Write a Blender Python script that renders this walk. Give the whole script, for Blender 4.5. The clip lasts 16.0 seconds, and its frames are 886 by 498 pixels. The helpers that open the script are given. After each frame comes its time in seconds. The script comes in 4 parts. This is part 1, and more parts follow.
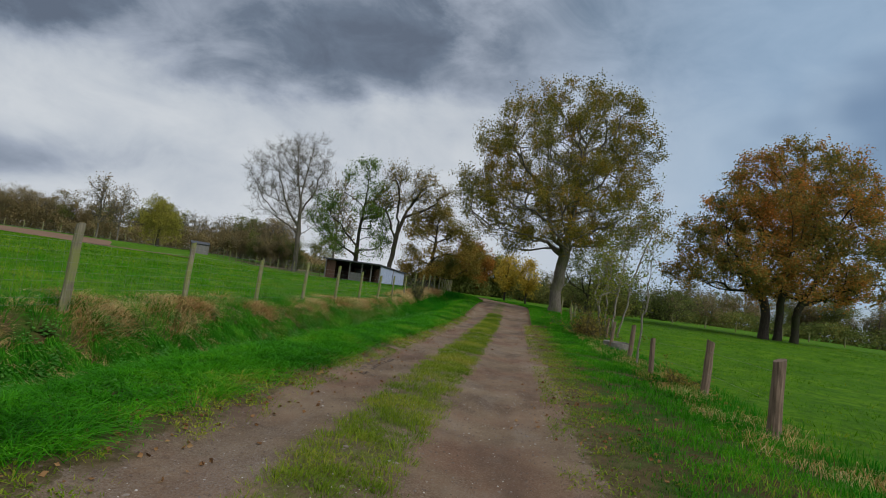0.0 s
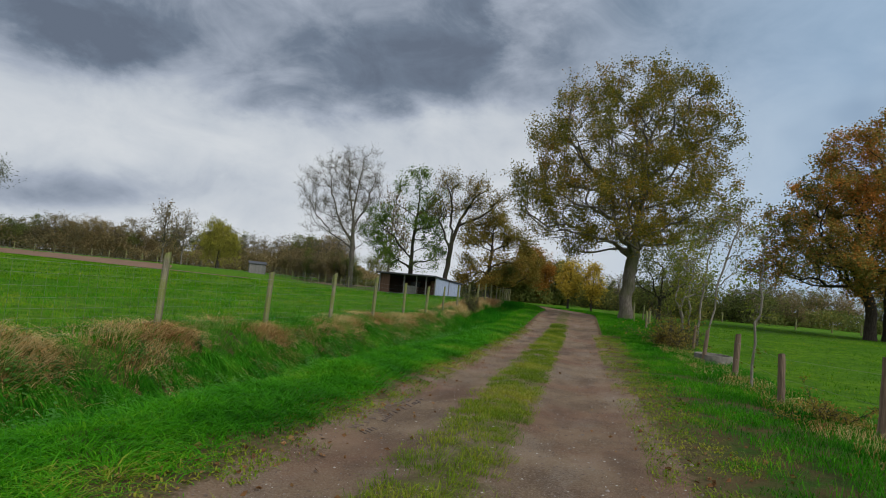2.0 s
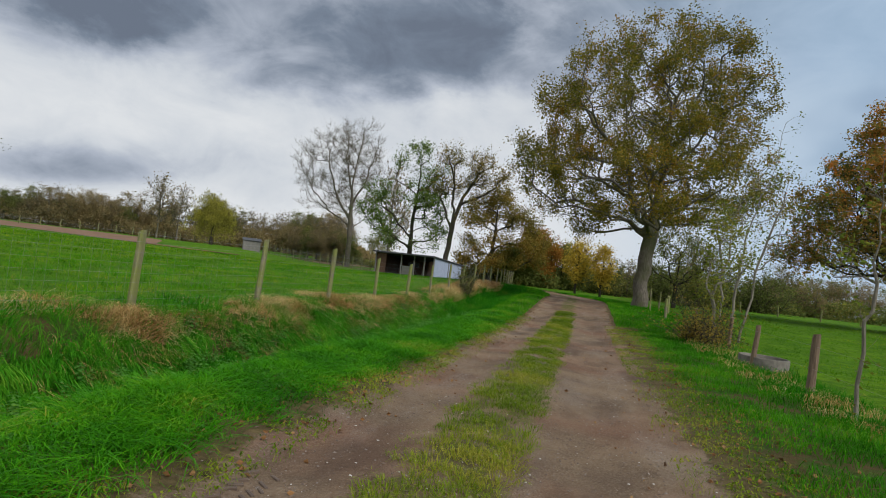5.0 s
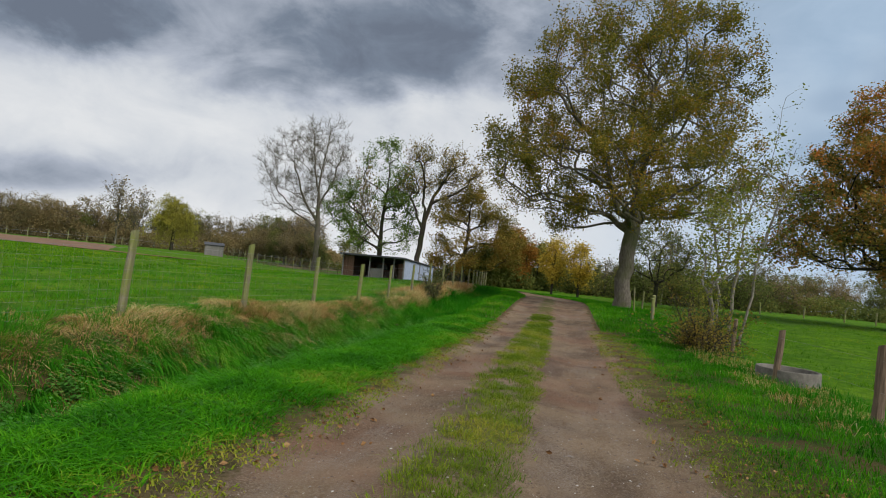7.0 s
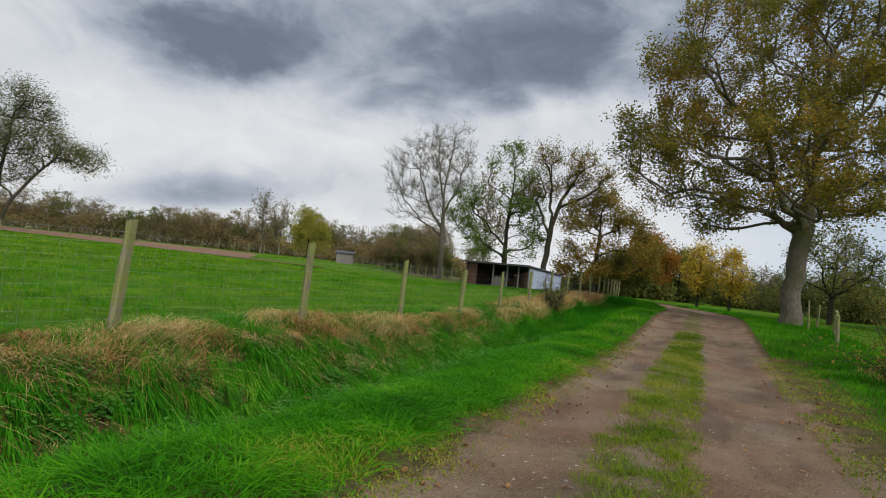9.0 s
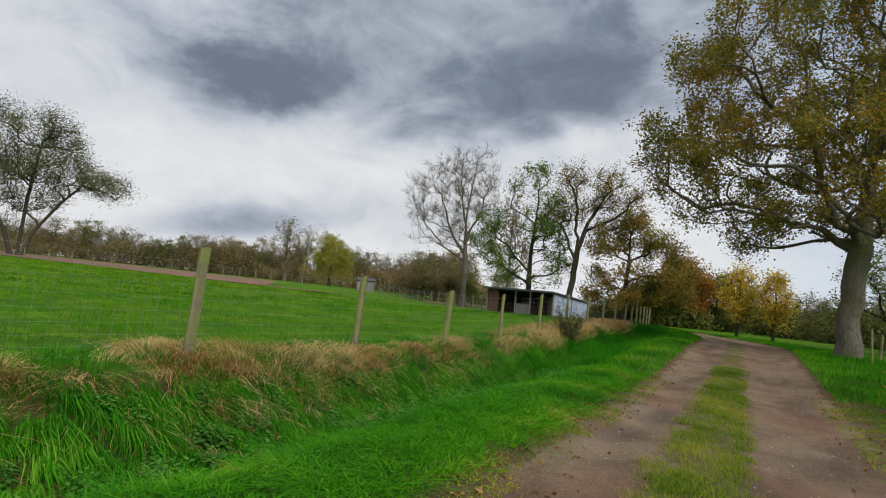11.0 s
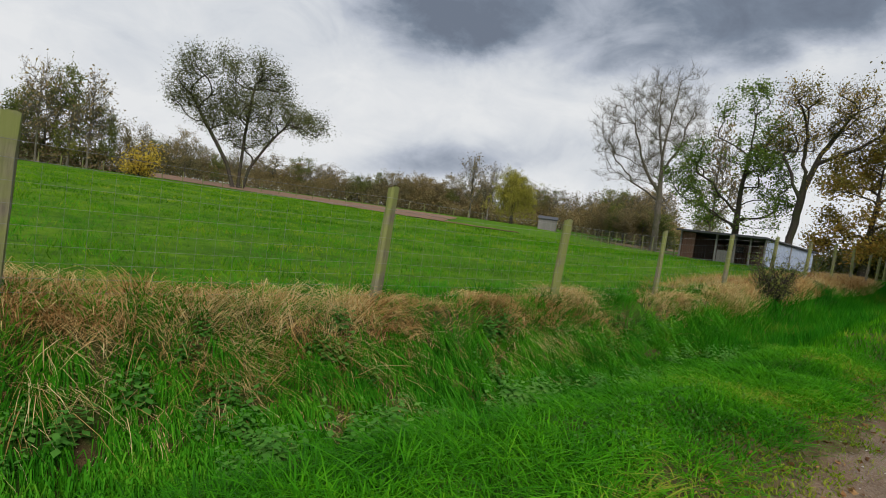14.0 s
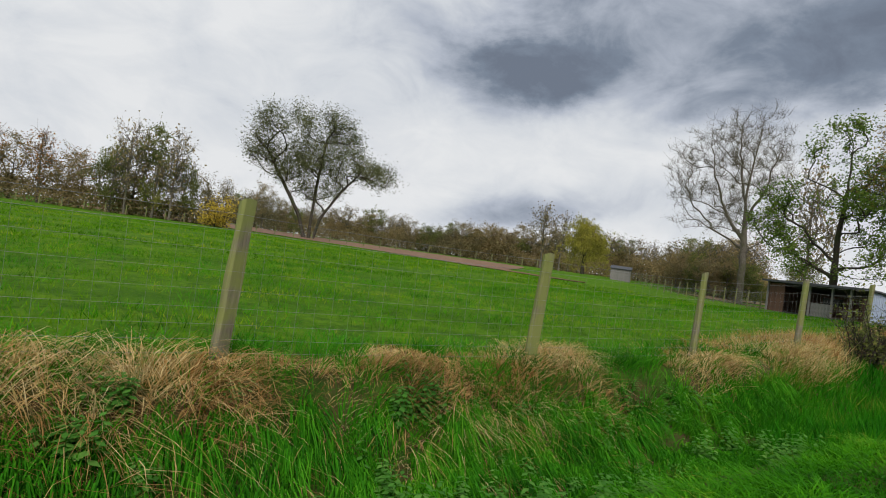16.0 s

TASK GOAL:
Transcribe the material exactly, and leave out whatever pictures it holds.

SOLUTION FOR THIS PROBLEM:
Write a Blender Python script that renders this walk. Give the whole script, for Blender 4.5. The clip lasts 16.0 seconds, and its frames are 886 by 498 pixels. The helpers that open the script are given. After each frame comes its time in seconds. The script comes in 4 parts. This is part 1, and more parts follow.
0.0 s
2.0 s
5.0 s
7.0 s
9.0 s
11.0 s
14.0 s
16.0 s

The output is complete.